** BEGIN Data excerpt **

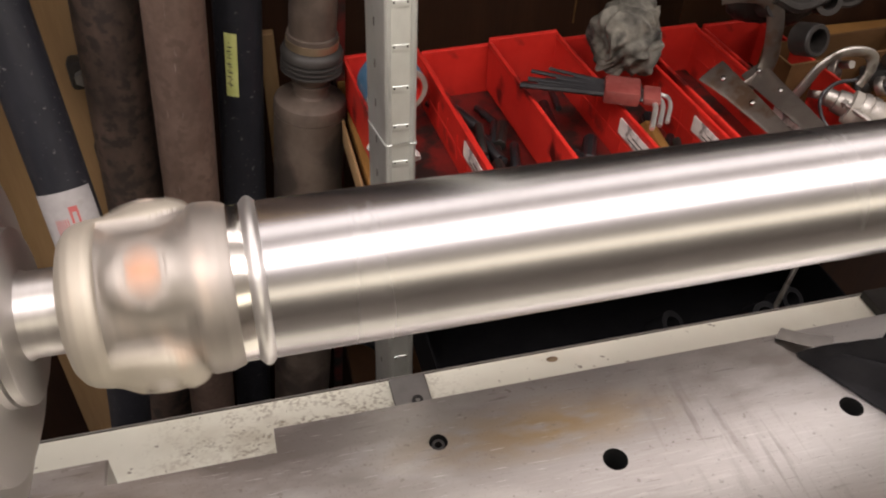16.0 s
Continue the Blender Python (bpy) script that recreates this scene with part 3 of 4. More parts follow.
# ---- what lies in and on the bins ----
tape = thing("tape_roll", "roll of tape with printed blue side, red inside", "tape", m=frame_of((0.187, 0.420, SHELF + 0.084), (0.202, 0.327, SHELF + 0.064))[0])
part("tape_band", revolve([(-0.016, 0.0325), (-0.016, 0.0375), (0.019, 0.0375), (0.019, 0.0325)], 56, "z", True), BLUE, tape)
part("rim", revolve([(0.0185, 0.0318), (0.0185, 0.0379), (0.0200, 0.0379), (0.0200, 0.0318)], 56, "z", True), WHITEPVC, tape, "pale card rim")
part("core", revolve([(-0.0165, 0.0302), (-0.0165, 0.0320), (0.0195, 0.0320), (0.0195, 0.0302)], 56, "z", True), RED, tape, "red inner core")
wad = thing("paper_wad", "off-white folded paper strip in the bin", "paper", 0.174, 0.345, SHELF + 0.020)
part("sheet", sweep(curve_points([(-0.018, 0.0, 0.016), (-0.006, 0.008, 0.026), (0.008, 0.0, 0.024), (0.018, 0.006, 0.012)]), 0.020, 10, 0.35), PAPER, wad)


def loose_bar(name, label, category, p, q, r, material, seg=10):
    m, d = frame_of(p, q)
    ob = part(name, revolve([(0, r * 0.9), (0.001, r), (d - 0.001, r), (d, r * 0.9)], seg, "z"), material, m=m)
    return tagged(ob, label, category)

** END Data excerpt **

◆ **What the task asks**:
Leave out the pictures and give the listing above again exactly.

◆ **Full solution**:
16.0 s
Continue the Blender Python (bpy) script that recreates this scene with part 3 of 4. More parts follow.
# ---- what lies in and on the bins ----
tape = thing("tape_roll", "roll of tape with printed blue side, red inside", "tape", m=frame_of((0.187, 0.420, SHELF + 0.084), (0.202, 0.327, SHELF + 0.064))[0])
part("tape_band", revolve([(-0.016, 0.0325), (-0.016, 0.0375), (0.019, 0.0375), (0.019, 0.0325)], 56, "z", True), BLUE, tape)
part("rim", revolve([(0.0185, 0.0318), (0.0185, 0.0379), (0.0200, 0.0379), (0.0200, 0.0318)], 56, "z", True), WHITEPVC, tape, "pale card rim")
part("core", revolve([(-0.0165, 0.0302), (-0.0165, 0.0320), (0.0195, 0.0320), (0.0195, 0.0302)], 56, "z", True), RED, tape, "red inner core")
wad = thing("paper_wad", "off-white folded paper strip in the bin", "paper", 0.174, 0.345, SHELF + 0.020)
part("sheet", sweep(curve_points([(-0.018, 0.0, 0.016), (-0.006, 0.008, 0.026), (0.008, 0.0, 0.024), (0.018, 0.006, 0.012)]), 0.020, 10, 0.35), PAPER, wad)


def loose_bar(name, label, category, p, q, r, material, seg=10):
    m, d = frame_of(p, q)
    ob = part(name, revolve([(0, r * 0.9), (0.001, r), (d - 0.001, r), (d, r * 0.9)], seg, "z"), material, m=m)
    return tagged(ob, label, category)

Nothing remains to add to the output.